__Source data__.
.....

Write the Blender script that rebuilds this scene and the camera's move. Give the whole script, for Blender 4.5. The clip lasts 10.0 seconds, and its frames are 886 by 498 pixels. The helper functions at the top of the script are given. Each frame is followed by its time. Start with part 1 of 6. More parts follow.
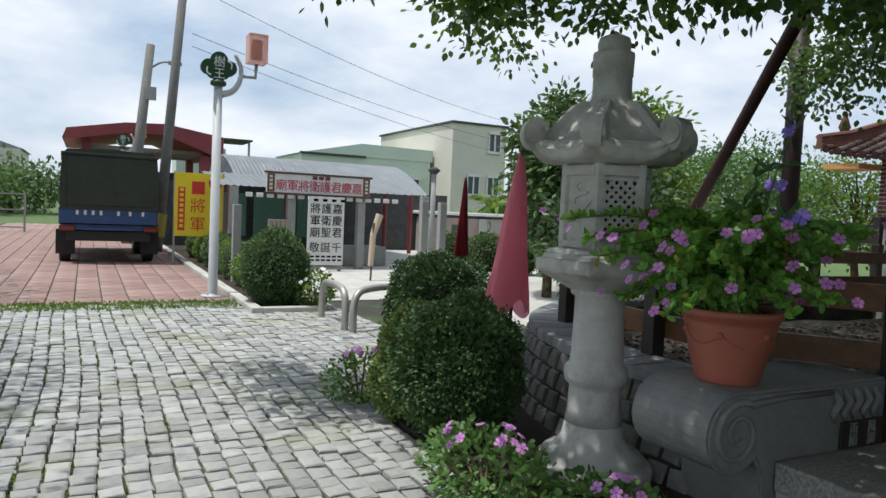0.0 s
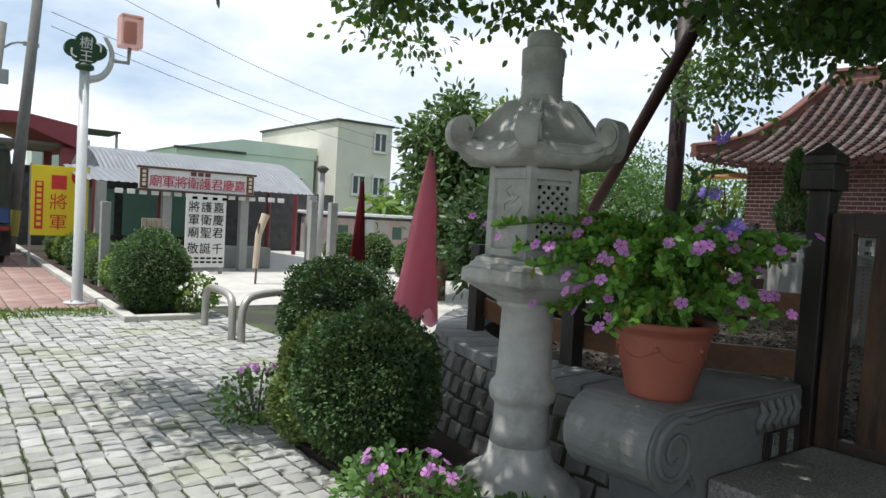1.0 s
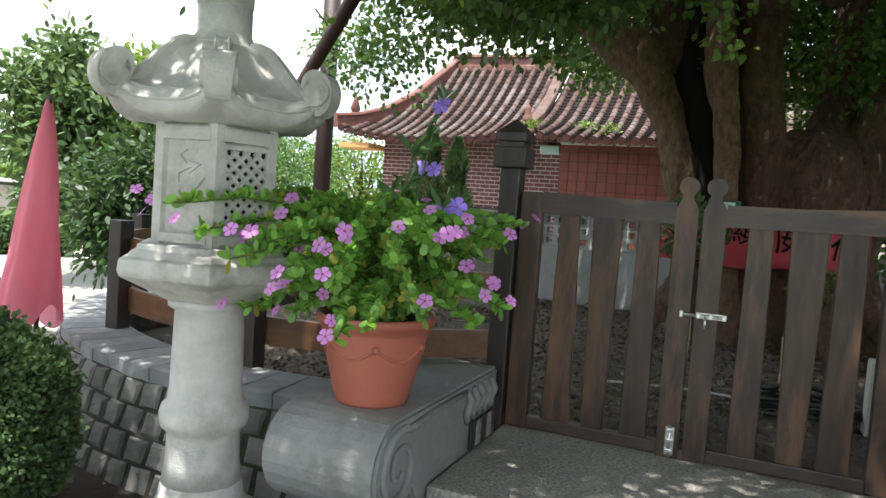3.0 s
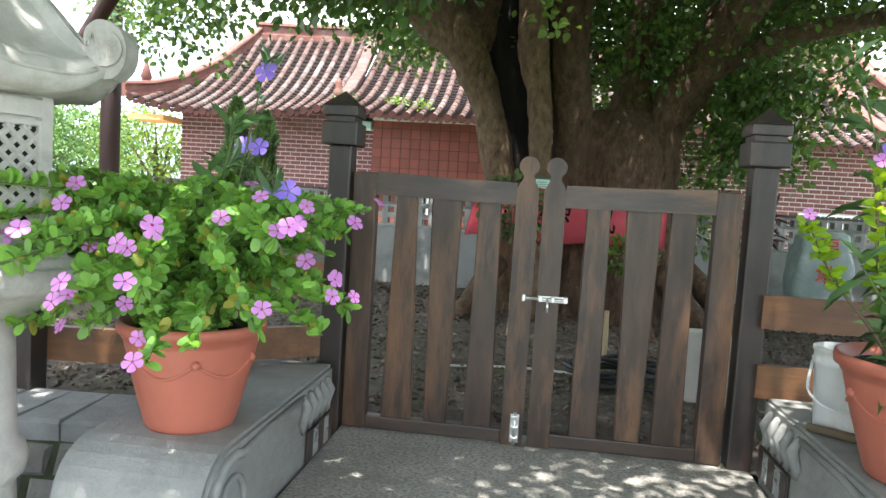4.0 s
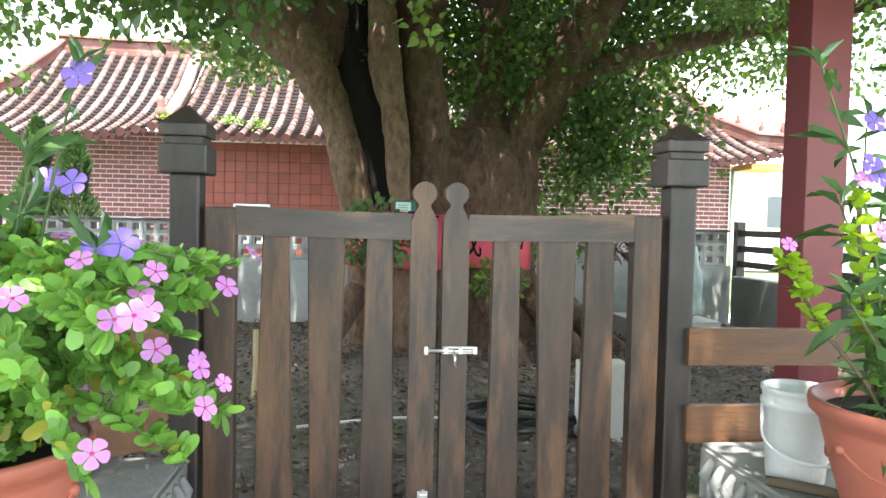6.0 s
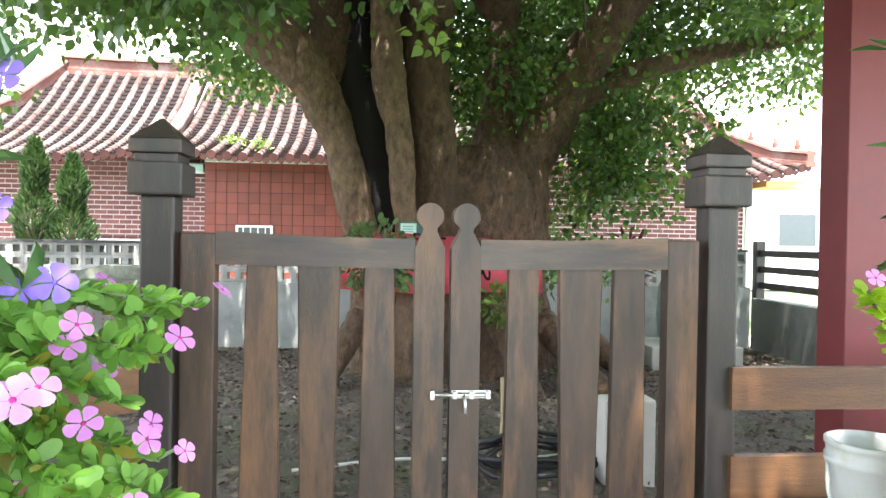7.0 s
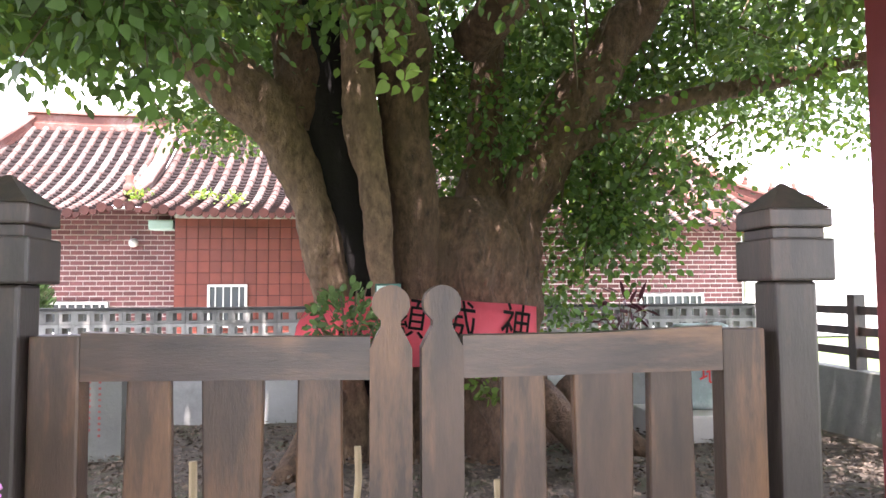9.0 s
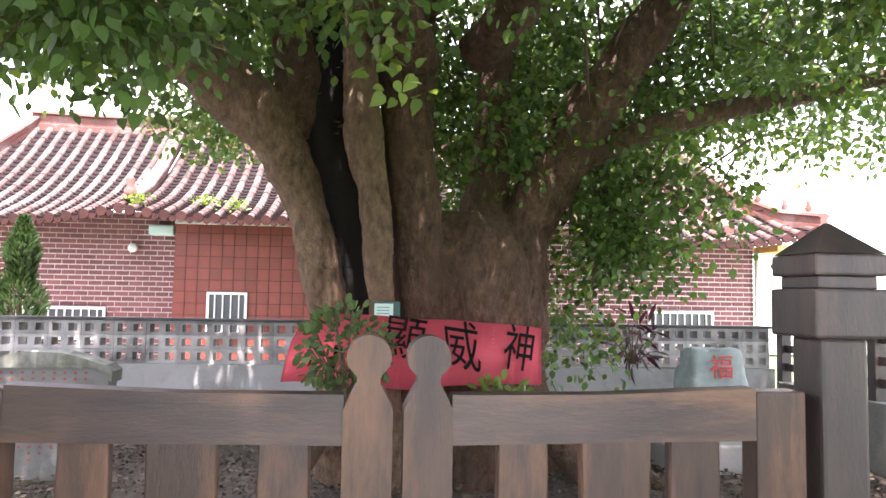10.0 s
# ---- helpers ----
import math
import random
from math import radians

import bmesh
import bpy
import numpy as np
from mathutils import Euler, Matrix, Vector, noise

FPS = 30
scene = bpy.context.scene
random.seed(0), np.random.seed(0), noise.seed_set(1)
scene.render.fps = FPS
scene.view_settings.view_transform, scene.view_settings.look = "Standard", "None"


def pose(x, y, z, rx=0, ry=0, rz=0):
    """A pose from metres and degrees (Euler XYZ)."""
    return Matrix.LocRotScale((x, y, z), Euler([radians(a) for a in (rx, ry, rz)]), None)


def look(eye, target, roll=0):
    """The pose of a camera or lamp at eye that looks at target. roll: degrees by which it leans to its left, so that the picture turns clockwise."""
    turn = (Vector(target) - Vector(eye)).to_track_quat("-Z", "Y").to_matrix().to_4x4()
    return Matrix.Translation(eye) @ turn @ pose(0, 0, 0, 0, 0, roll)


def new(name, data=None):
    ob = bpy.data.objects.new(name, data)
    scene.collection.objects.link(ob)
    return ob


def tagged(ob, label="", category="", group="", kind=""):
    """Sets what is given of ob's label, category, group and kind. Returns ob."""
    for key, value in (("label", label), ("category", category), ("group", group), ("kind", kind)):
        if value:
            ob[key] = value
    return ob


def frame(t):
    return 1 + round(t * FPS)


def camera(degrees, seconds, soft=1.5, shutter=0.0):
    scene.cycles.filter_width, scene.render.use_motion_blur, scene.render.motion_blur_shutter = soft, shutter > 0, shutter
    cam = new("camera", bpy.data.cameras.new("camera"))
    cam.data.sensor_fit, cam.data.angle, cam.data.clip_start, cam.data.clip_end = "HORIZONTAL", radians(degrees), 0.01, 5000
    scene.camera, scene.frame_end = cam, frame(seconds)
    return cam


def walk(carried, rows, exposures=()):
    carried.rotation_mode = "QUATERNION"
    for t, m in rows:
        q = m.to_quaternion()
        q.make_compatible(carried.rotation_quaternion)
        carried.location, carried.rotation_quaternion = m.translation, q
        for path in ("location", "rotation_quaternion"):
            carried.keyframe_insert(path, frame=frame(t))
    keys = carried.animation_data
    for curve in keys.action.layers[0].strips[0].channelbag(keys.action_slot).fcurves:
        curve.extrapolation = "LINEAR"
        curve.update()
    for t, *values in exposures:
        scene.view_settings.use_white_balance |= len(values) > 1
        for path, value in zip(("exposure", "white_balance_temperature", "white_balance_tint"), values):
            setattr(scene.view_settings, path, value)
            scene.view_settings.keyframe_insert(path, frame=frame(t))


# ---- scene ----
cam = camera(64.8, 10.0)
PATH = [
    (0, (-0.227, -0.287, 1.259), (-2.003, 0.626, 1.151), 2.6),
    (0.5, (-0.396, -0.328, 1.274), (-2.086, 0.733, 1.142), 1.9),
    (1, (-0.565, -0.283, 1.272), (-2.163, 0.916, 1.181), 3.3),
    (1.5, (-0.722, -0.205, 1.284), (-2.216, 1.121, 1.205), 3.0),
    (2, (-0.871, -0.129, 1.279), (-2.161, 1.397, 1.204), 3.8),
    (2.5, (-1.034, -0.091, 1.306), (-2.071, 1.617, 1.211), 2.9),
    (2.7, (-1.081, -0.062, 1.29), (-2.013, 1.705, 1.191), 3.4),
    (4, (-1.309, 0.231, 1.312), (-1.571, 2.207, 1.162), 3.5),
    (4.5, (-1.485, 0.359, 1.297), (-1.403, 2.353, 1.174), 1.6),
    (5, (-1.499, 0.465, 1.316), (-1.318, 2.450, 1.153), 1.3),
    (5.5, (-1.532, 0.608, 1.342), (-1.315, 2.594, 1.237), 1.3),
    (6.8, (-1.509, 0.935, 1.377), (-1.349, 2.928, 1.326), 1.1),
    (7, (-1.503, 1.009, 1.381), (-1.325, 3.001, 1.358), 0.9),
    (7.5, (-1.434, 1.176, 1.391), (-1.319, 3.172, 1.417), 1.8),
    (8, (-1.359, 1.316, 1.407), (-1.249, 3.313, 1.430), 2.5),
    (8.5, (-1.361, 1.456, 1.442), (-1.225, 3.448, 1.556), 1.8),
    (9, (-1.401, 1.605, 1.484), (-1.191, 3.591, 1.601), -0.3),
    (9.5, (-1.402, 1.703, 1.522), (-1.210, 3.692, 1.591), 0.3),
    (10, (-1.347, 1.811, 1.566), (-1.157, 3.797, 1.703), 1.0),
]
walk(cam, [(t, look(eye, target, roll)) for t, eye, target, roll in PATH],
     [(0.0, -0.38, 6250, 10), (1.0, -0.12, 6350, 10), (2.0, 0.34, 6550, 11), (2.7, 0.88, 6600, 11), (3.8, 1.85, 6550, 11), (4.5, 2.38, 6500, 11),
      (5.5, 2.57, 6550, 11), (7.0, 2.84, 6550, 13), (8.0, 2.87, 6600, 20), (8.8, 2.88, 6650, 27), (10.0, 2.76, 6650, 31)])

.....

__Objective__.
Retype, word for word, every line from the line with "of a camera" to the line with "scene.view_settings.keyframe_insert(path, frame=frame(t))", inclusive. Add nothing.

__Answer below__.
    """The pose of a camera or lamp at eye that looks at target. roll: degrees by which it leans to its left, so that the picture turns clockwise."""
    turn = (Vector(target) - Vector(eye)).to_track_quat("-Z", "Y").to_matrix().to_4x4()
    return Matrix.Translation(eye) @ turn @ pose(0, 0, 0, 0, 0, roll)


def new(name, data=None):
    ob = bpy.data.objects.new(name, data)
    scene.collection.objects.link(ob)
    return ob


def tagged(ob, label="", category="", group="", kind=""):
    """Sets what is given of ob's label, category, group and kind. Returns ob."""
    for key, value in (("label", label), ("category", category), ("group", group), ("kind", kind)):
        if value:
            ob[key] = value
    return ob


def frame(t):
    return 1 + round(t * FPS)


def camera(degrees, seconds, soft=1.5, shutter=0.0):
    scene.cycles.filter_width, scene.render.use_motion_blur, scene.render.motion_blur_shutter = soft, shutter > 0, shutter
    cam = new("camera", bpy.data.cameras.new("camera"))
    cam.data.sensor_fit, cam.data.angle, cam.data.clip_start, cam.data.clip_end = "HORIZONTAL", radians(degrees), 0.01, 5000
    scene.camera, scene.frame_end = cam, frame(seconds)
    return cam


def walk(carried, rows, exposures=()):
    carried.rotation_mode = "QUATERNION"
    for t, m in rows:
        q = m.to_quaternion()
        q.make_compatible(carried.rotation_quaternion)
        carried.location, carried.rotation_quaternion = m.translation, q
        for path in ("location", "rotation_quaternion"):
            carried.keyframe_insert(path, frame=frame(t))
    keys = carried.animation_data
    for curve in keys.action.layers[0].strips[0].channelbag(keys.action_slot).fcurves:
        curve.extrapolation = "LINEAR"
        curve.update()
    for t, *values in exposures:
        scene.view_settings.use_white_balance |= len(values) > 1
        for path, value in zip(("exposure", "white_balance_temperature", "white_balance_tint"), values):
            setattr(scene.view_settings, path, value)
            scene.view_settings.keyframe_insert(path, frame=frame(t))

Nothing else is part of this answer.